What the exercise asks => Copy all lines below containing "part".

Data shown =>

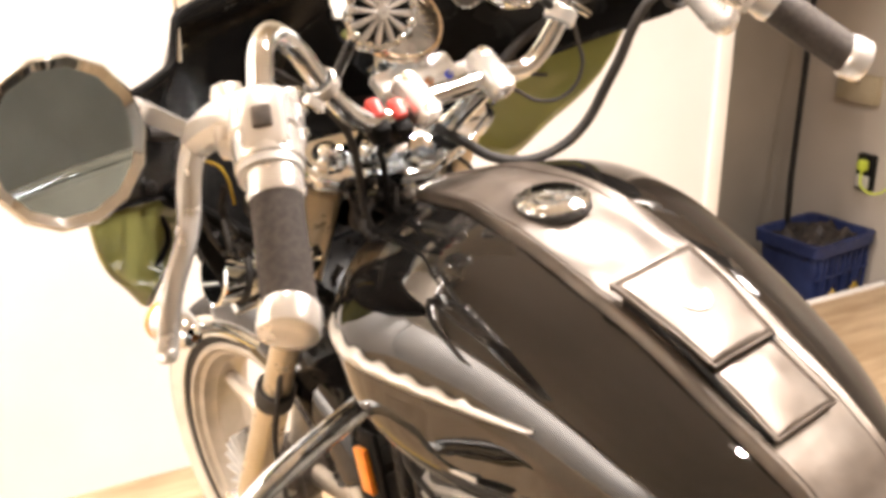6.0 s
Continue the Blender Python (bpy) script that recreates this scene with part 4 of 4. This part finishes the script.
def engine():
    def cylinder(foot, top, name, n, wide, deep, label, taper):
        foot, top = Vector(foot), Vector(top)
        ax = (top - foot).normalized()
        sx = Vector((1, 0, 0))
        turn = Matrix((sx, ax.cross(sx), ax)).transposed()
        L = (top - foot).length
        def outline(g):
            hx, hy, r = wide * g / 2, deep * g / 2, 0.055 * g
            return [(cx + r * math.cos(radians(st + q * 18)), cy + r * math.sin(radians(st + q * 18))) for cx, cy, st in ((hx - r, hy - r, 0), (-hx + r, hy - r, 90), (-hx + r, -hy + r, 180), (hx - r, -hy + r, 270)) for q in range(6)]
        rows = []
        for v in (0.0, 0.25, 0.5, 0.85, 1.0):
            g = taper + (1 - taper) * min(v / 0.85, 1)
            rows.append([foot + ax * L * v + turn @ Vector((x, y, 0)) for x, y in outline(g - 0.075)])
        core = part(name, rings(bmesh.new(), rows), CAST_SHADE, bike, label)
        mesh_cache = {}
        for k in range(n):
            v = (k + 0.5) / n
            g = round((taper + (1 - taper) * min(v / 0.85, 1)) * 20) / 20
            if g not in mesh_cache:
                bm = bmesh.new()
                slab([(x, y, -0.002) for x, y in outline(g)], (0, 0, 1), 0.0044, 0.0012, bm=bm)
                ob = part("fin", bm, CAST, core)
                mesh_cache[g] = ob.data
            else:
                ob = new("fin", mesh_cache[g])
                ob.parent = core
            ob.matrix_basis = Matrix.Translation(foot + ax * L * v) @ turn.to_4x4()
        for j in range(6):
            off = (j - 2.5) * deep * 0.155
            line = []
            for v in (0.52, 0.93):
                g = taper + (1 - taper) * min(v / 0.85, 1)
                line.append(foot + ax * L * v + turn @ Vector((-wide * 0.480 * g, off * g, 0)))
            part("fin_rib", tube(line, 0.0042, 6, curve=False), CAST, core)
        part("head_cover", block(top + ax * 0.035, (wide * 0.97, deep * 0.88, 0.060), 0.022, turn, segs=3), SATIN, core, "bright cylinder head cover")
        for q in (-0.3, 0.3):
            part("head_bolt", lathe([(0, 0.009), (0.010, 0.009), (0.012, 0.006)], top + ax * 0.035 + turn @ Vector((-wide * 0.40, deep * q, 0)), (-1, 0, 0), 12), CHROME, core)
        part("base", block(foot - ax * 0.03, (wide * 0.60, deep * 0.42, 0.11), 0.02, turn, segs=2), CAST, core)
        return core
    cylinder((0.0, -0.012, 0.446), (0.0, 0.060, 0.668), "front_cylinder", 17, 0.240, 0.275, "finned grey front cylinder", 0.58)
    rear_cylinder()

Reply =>
Continue the Blender Python (bpy) script that recreates this scene with part 4 of 4. This part finishes the script.
        core = part(name, rings(bmesh.new(), rows), CAST_SHADE, bike, label)
                ob = part("fin", bm, CAST, core)
            part("fin_rib", tube(line, 0.0042, 6, curve=False), CAST, core)
        part("head_cover", block(top + ax * 0.035, (wide * 0.97, deep * 0.88, 0.060), 0.022, turn, segs=3), SATIN, core, "bright cylinder head cover")
            part("head_bolt", lathe([(0, 0.009), (0.010, 0.009), (0.012, 0.006)], top + ax * 0.035 + turn @ Vector((-wide * 0.40, deep * q, 0)), (-1, 0, 0), 12), CHROME, core)
        part("base", block(foot - ax * 0.03, (wide * 0.60, deep * 0.42, 0.11), 0.02, turn, segs=2), CAST, core)